The Artist
A Film By Michel
Hazanavicius
France
The
opening scene of The Artist, a
mainstream delight shot in a very classical matter, is one of the film’s many
in-jokes, as we see a handsome man being electrocuted in a chair. “Talk” scream
the men torturing him. Well, they don’t scream it—a title card tells us that’s
what they are shouting as their mouths open but we here only the chimes and
whistles of Ludovic Bource’s score. Soon enough, the film cuts out to a
full-house theater watching the silent flick, but the illusion doesn’t stop,
when the audience screams, the only sound is violins, and when the applause
comes at the end, we hear only the joy of silence.
The Artist is an homage to the good ol’
era of silent filmmaking made in the style: black and white, 4:3 aspect ratio,
title cards for dialogue, and (save for two smartly used sequences) only music
to take us through the narrative.
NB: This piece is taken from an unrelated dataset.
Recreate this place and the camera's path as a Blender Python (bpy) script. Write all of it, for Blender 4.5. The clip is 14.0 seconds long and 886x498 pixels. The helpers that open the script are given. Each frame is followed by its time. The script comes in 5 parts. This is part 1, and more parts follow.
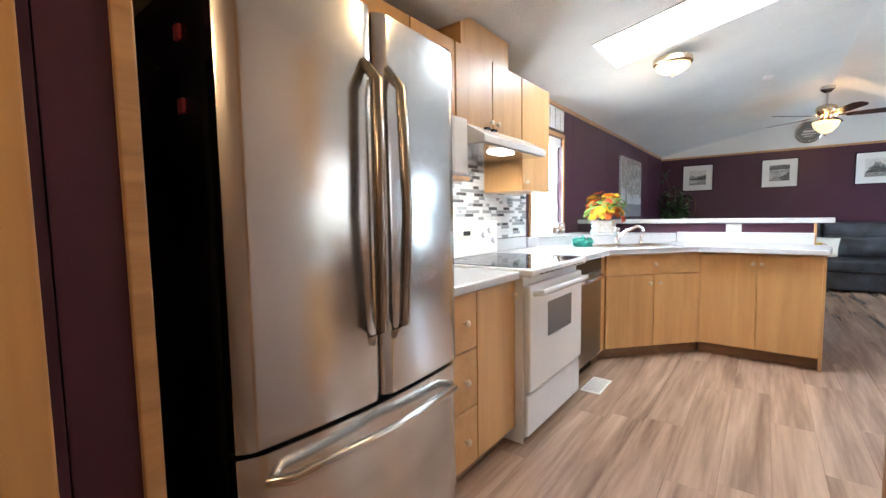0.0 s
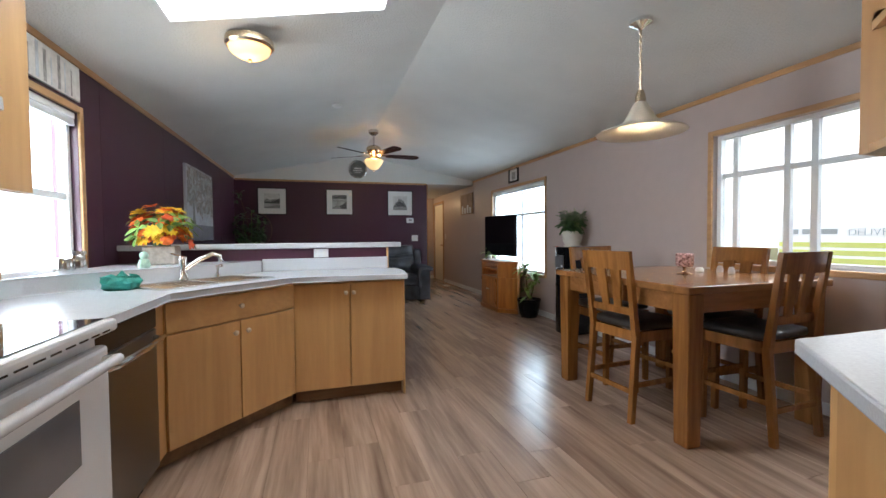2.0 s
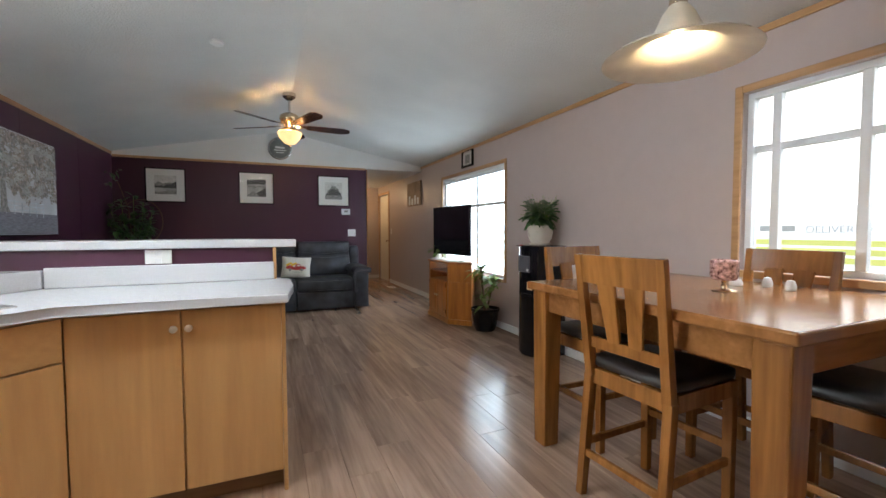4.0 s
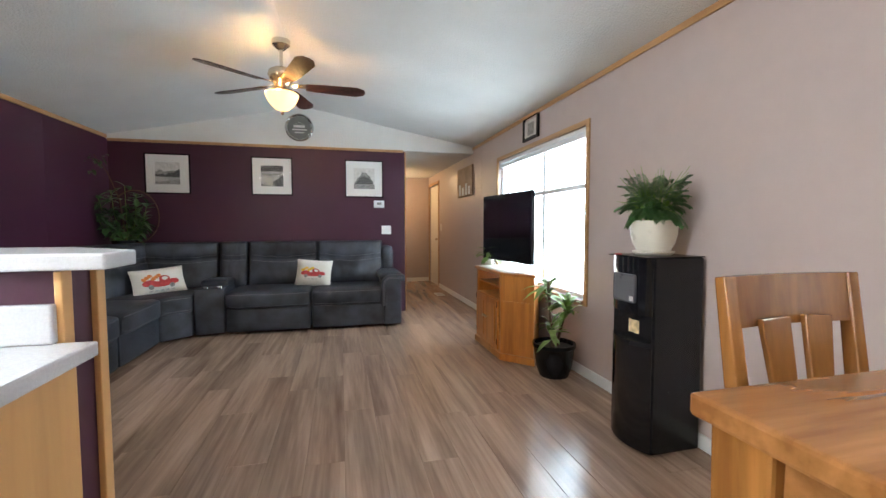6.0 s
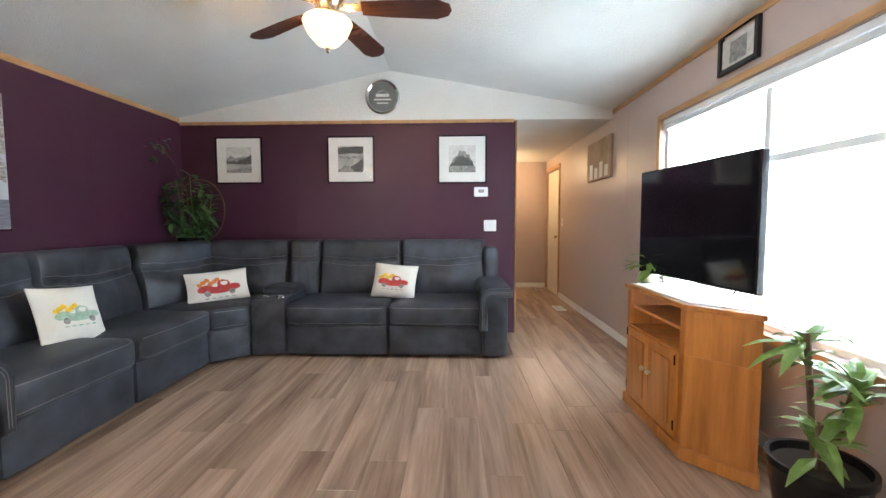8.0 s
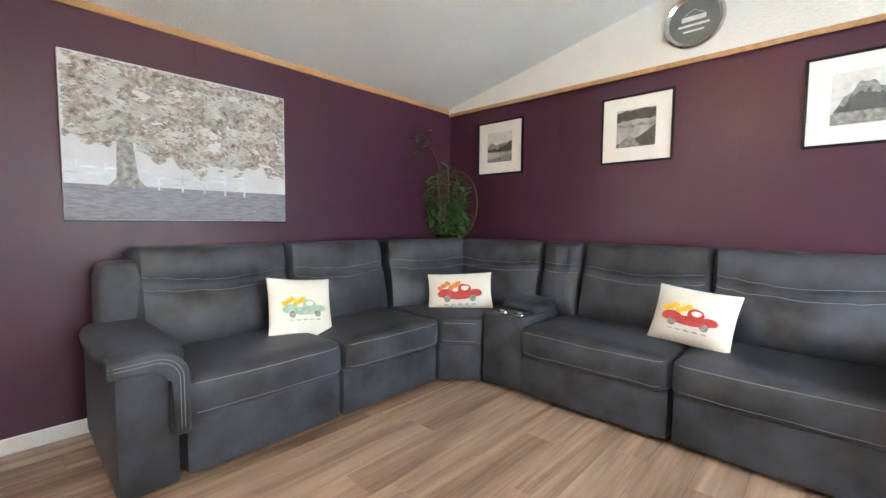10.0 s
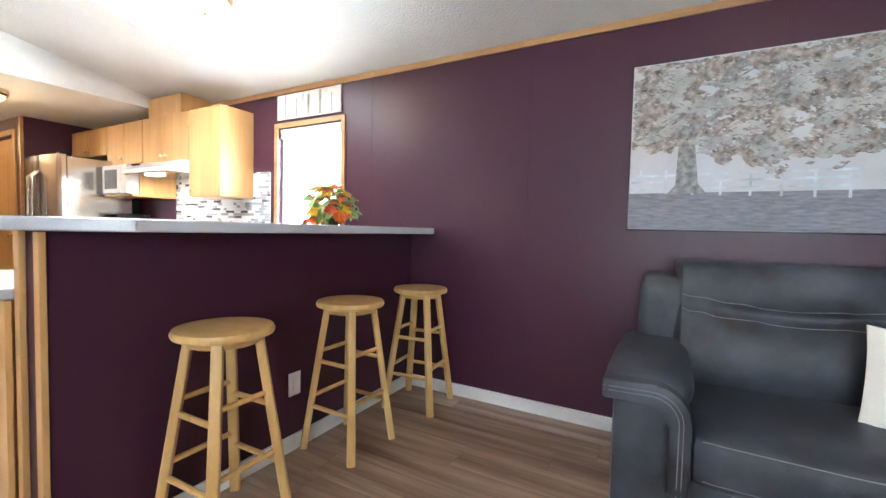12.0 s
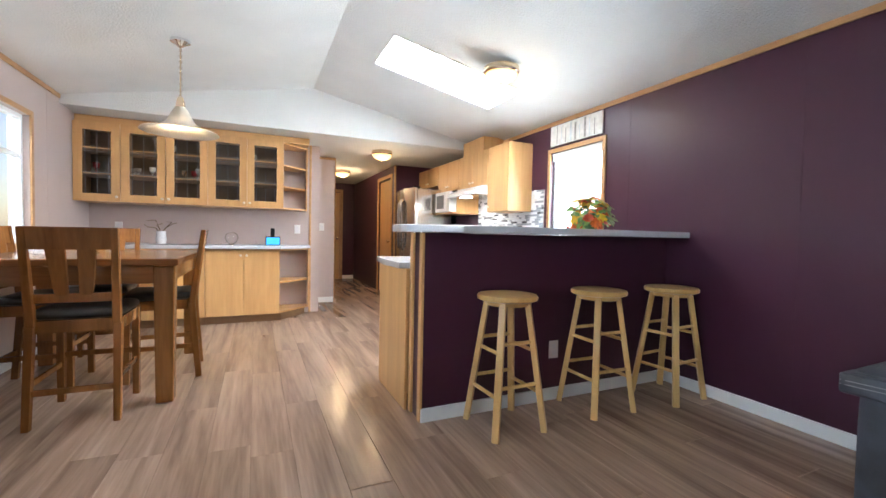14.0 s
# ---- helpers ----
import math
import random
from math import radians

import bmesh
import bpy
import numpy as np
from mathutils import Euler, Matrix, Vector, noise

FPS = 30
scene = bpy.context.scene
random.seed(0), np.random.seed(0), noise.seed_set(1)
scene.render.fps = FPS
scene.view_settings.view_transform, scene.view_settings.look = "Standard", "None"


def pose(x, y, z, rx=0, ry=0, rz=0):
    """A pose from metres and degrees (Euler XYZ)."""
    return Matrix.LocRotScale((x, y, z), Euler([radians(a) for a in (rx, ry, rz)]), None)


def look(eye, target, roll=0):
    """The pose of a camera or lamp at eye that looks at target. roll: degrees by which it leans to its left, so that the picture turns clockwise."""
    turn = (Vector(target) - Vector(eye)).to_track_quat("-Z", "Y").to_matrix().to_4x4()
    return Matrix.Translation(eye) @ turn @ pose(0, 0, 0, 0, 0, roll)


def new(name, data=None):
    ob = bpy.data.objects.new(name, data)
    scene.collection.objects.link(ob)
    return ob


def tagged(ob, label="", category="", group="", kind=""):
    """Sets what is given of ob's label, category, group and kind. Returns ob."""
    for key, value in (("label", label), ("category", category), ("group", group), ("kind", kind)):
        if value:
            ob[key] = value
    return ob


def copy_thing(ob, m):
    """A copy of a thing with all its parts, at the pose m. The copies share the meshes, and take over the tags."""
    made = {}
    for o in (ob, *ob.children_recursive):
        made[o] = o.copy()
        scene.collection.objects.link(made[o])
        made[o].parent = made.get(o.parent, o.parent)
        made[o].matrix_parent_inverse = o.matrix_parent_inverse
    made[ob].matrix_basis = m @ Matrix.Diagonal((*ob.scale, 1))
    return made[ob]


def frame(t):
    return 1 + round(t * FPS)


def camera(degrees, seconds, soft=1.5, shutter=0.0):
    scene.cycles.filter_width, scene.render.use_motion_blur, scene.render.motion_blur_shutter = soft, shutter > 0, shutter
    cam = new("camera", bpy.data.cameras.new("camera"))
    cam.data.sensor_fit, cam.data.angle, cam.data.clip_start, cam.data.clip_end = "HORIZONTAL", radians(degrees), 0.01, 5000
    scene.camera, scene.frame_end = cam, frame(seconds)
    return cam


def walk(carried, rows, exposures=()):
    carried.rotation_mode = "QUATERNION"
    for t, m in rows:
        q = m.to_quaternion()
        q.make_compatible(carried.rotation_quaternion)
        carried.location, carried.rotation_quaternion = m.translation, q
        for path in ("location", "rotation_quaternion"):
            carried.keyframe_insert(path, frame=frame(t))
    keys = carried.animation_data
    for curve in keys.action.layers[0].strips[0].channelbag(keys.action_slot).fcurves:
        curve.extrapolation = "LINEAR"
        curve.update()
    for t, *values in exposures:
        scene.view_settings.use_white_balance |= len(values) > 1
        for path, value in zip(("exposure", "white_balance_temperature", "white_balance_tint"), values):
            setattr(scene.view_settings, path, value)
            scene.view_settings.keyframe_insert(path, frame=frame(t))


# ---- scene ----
from mathutils.bvhtree import BVHTree

cam = camera(93.9, 14.0)
PATH = [
    (0, (0.325, 0.297, 1.193), (-0.9, 1.871, 1.04), -0.9),
    (0.5, (0.118, 0.533, 1.205), (-0.641, 2.378, 1.066), -1.1),
    (1, (0.006, 0.785, 1.187), (-0.211, 2.77, 1.082), -0.6),
    (1.5, (-0.009, 1.03, 1.186), (0.236, 3.013, 1.11), -0.6),
    (2, (0.073, 1.305, 1.188), (0.653, 3.219, 1.126), -0.5),
    (2.5, (0.126, 1.562, 1.187), (0.919, 3.397, 1.121), -0.4),
    (5, (1.021, 3.006, 1.192), (1.764, 4.86, 1.09), 0.4),
    (5.5, (1.175, 3.356, 1.204), (1.799, 5.253, 1.1), 0.2),
    (6, (1.345, 3.7, 1.205), (1.823, 5.639, 1.095), -0.1),
    (6.5, (1.453, 4.06, 1.203), (1.815, 6.024, 1.09), -0.4),
    (7, (1.55, 4.415, 1.202), (1.796, 6.395, 1.072), -0.5),
    (9.5, (1.601, 6.025, 1.186), (0.652, 7.78, 1.054), 0.5),
    (10, (1.566, 6.309, 1.165), (0.2, 7.764, 1.035), 0.5),
    (10.5, (1.421, 6.519, 1.141), (-0.309, 7.517, 1.025), 0.7),
    (11, (1.307, 6.627, 1.141), (-0.652, 7.014, 1.027), 1.1),
    (11.5, (1.261, 6.715, 1.143), (-0.713, 6.412, 1.034), 1.2),
    (12, (1.163, 6.73, 1.128), (-0.592, 5.776, 1.037), 1.4),
    (12.5, (1.177, 6.753, 1.114), (-0.188, 5.292, 1.059), 1.4),
    (13, (1.273, 6.869, 1.092), (0.295, 5.125, 1.045), 1.5),
    (13.5, (1.396, 7.06, 1.088), (0.576, 5.237, 1.021), 1.3),
    (14, (1.522, 7.291, 1.083), (0.698, 5.47, 1.016), 1.2),
]
EXPOSURES = [(0.0, 0.2, 6300, 10), (1.0, -0.64, 6350, 10), (2.5, -0.76, 6400, 10), (5.0, -0.2, 6700, 10), (7.0, 0.45, 6700, 10), (9.5, 0.92, 7050, 10), (10.0, 1.12, 7200, 10), (10.5, 1.42, 7250, 10), (11.0, 1.4, 7200, 10), (11.5, 1.36, 7000, 10), (12.0, 0.78, 6550, 10), (12.5, 0.48, 6400, 10), (13.5, 0.3, 6250, 10), (14.0, 0.35, 6250, 10)]
walk(cam, [(t, look(eye, target, roll)) for t, eye, target, roll in PATH], EXPOSURES)

# world and large lights ------------------------------------------------------
world = bpy.data.worlds.new("sky")
scene.world = world
world.use_nodes = True
wn = world.node_tree.nodes
sky = wn.new("ShaderNodeTexSky")
sky.sky_type, sky.sun_disc = "NISHITA", False
sky.sun_elevation, sky.sun_rotation = radians(50), radians(200)
wn["Background"].inputs["Strength"].default_value = 0.12
world.node_tree.links.new(sky.outputs["Color"], wn["Background"].inputs["Color"])
sun = new("sun", bpy.data.lights.new("sun", "SUN"))
sun.data.energy, sun.data.angle, sun.data.color = 2.5, radians(0.5), (1, 0.95, 0.88)
sun.matrix_world = look((-4, -10, 14), (0, 0, 0))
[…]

It is of course also an extremely self-aware
film, following two movie stars at transitional periods of their lives in the
heyday of Hollywood. The director behind this project, however, is a Frenchman
named Michel Hazanavicius, and the two stars, Jean Dujardin and Berenice Bejo,
are French as well. But just because they don’t come from the US of A doesn’t
mean they can’t appreciate the day when words meant nothing and gestures and
expressions were at the heart of Hollywood.